Auditors ferret out funky accounting at corporations. Can they also find the energy culprits in my home?

I thought I'd find out.

Home energy auditors come to your home and take a look at your boiler and hot water heater, pipes, windows, inside and outside walls and appliances and issue a report advising what improvements you can make in your home to lower your energy consumption and your bills.

I found my inspector through a private company called Pillar to Post, but the government's Energy Star Web site can also provide resources. And your state government or local utility might also suggest contractors or home inspectors who can help you, just as New York does.

I paid my inspector $175 for the audit, which, because I live in a small cooperative apartment building, included a look at what I could do in my unit and what we could do as a building.

Unfortunately (or luckily, depending on how you look at it), the inspector couldn't find many ways to lower our bills, though he did have suggestions for making the building more efficient and the apartments more comfortable.

Appliances

Since moving in seven years ago, we've gradually replaced all of our major appliances as they've konked out on us-with Energy Star-qualified products wherever possible.

The auditor, Anthony Christoforou, explained that the Department of Energy revamped energy and water standards for most appliances in 2000. So replacing clothes washers, refrigerators, air conditioners and water heaters made before then is almost certain to cut your electricity and water use even if you don't buy an appliance that is Energy Star-qualified, which of course is the best bet for long-term savings and environmental impact. This energy guide can tell you how much energy and money you might save by replacing Jurassic appliances and water heaters.

Replacing an old refrigerator in particular can cut your electric bill by 30%, Christoforou says, because it's the one major appliance that runs 24/7.

If you use an air conditioning unit, as opposed to central AC, he says that you know it's time to replace it when your electricity bills soar more than they should -- $50 is definitely too much -- during the warm weather.

A clothes washer uses 85% of the energy it consumes to heat water. So washing in cold or warm water instead of hot saves energy, too.

Windows

Our windows, installed years ago by a contractor, are commercial grade double-paned glass, pretty much the lowest quality for this type of window. But that is not as bad as it sounds. Christoforou told me that how well windows were installed, how snuggly they fit and how well they're sealed can make more of a difference than the quality of the glass.

If we wanted an upgrade to really make a difference, we'd want to go with low-e windows, which are coated with a clear metallic surface that reflects heat and UV rays, keeping heat out during the summer and in during the winter. Bob Vila does a good job of explaining them. These windows can reduce energy loss by 10% during the winter and reduce the need for air conditioning by 25% during summer.

But they're costly and not the slam-dunk investment that many people believe them to be.These high-performance windows often carry Energy Star approval. Energy Star estimates that upgrading from old single-pane glass can save homeowners $125 to $450 a year.
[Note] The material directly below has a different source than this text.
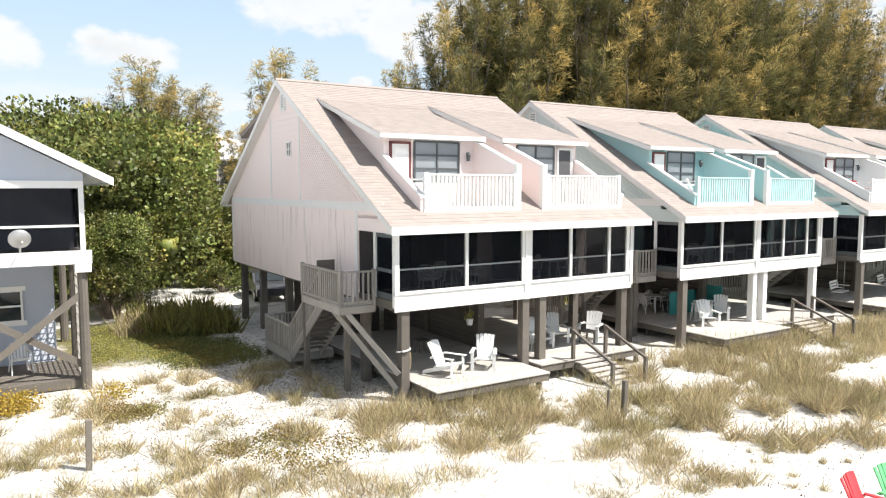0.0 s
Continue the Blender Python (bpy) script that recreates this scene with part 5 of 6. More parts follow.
def adirondack(material, label, name="adirondack_chair"):
    c = thing(name, 0, 0, 0, label, "chair", "beach chairs")
    for k in range(5):
        part("seat_slat", B().beam((-0.27, -0.28 + k * 0.13, 0.36 - k * 0.025), (0.27, -0.28 + k * 0.13, 0.36 - k * 0.025), 0.11, 0.022), material, c)
    for k in range(5):
        x = -0.22 + k * 0.11
        top = 0.98 - 0.5 * x * x / 0.25 * 0.35
        part("back_slat", B().beam((x * 0.8, 0.24, 0.24), (x * 1.1, 0.56, top), 0.1, 0.022), material, c)
    for s in (-1, 1):
        part("arm", B().prism([(s * 0.3, -0.4, 0.55), (s * 0.42, -0.4, 0.55), (s * 0.38, 0.36, 0.55), (s * 0.29, 0.36, 0.55)][::s], (0, 0, 0.025)), material, c)
        part("front_leg", B().box(s * 0.33 - 0.05, -0.34, 0, s * 0.33 + 0.05, -0.31, 0.55), material, c)
        part("side_rail", B().prism([(s * 0.29, -0.36, 0.3), (s * 0.29, -0.36, 0.39), (s * 0.29, 0.7, 0.1), (s * 0.29, 0.7, 0.0)], (0.025 * s, 0, 0)), material, c)
    part("back_support", B().beam((-0.36, 0.38, 0.52), (0.36, 0.38, 0.52), 0.07, 0.03), material, c)
    return c


def plastic_chair():
    c = thing("plastic_chair", 0, 0, 0, "white moulded plastic armchair", "chair", "plastic chairs")
    part("seat", B().prism([(-0.24, -0.24, 0.42), (0.24, -0.24, 0.42), (0.22, 0.22, 0.4), (-0.22, 0.22, 0.4)], (0, 0, 0.025)), PLASTIC, c)
    for k in range(5):
        part("back_slat", B().beam((-0.18 + k * 0.09, 0.22, 0.42), (-0.2 + k * 0.1, 0.34, 0.86 - 0.03 * abs(k - 2)), 0.06, 0.015), PLASTIC, c)
    part("back_rim", B().tube([(-0.25, 0.22, 0.4), (-0.26, 0.3, 0.76), (-0.16, 0.35, 0.88), (0, 0.36, 0.9), (0.16, 0.35, 0.88), (0.26, 0.3, 0.76), (0.25, 0.22, 0.4)], [0.02] * 7, 6), PLASTIC, c)
    for s in (-1, 1):
        part("arm", B().tube([(s * 0.25, 0.28, 0.66), (s * 0.28, 0, 0.66), (s * 0.27, -0.22, 0.64)], [0.025] * 3, 6), PLASTIC, c)
        part("leg", B().tube([(s * 0.27, -0.22, 0.65), (s * 0.29, -0.27, 0)], [0.025, 0.02], 6), PLASTIC, c)
        part("leg", B().tube([(s * 0.22, 0.22, 0.42), (s * 0.27, 0.32, 0)], [0.025, 0.02], 6), PLASTIC, c)
    return c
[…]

But replacing double-paned windows like mine might save as little as $25 a year -- not much of a return on an investment that can run into thousands of dollars for a whole house. Off-the-shelf low-e replacement windows run from $120 to $180 apiece at Lowe's ( LOW). Custom replacement windows can cost around $1,000 apiece or more.

Heat and Hot Water

Our water heaters, replaced a couple of years ago, and our boiler, replaced in 1997, are about as efficient as they come. But that doesn't mean there was no room for improvement in our heating.

Neither the water heaters nor the heating and hot water pipes that wind through our unfinished, unheated basement are insulated. Wrapping them with duct insulation, which we can buy at Home Depot ( HD), would keep more heat and hot water inside the pipes until it makes its way up into our bathrooms, living rooms and bedroom, where we want it. He estimated it would cost about $165 to install and save us about $200 a year.

Sealing a poorly hung window and weather stripping basement doors -- also a minimal investment -- would keep more cold air out of the basement, making the living space above it that much warmer.

Some of the building's living space is above this unheated, uninsulated basement, and is likely to be colder than the rest of the building during the winter. Adding insulation between the basement ceiling and the floor above it wouldn't provide as much in the way of savings as it would cost to do, unfortunately, but it would make the living space warmer, and might allow us to turn the thermostat lower than we've kept it in the past.

The programmable thermostat we have allows us to automatically turn the heat down while people are at work and sleeping and turn it up in mornings, evenings and on weekends, when we're home. These gadgets can knock $15 to $20 off of your energy bills if you have both central air conditioning and central heating, so it was a smart, and small, investment on our part to get one.

I was happy to find out that we were doing things efficiently and that no major investments were warranted. But it's always disappointing to hear that you can't get your bills lower than they already are.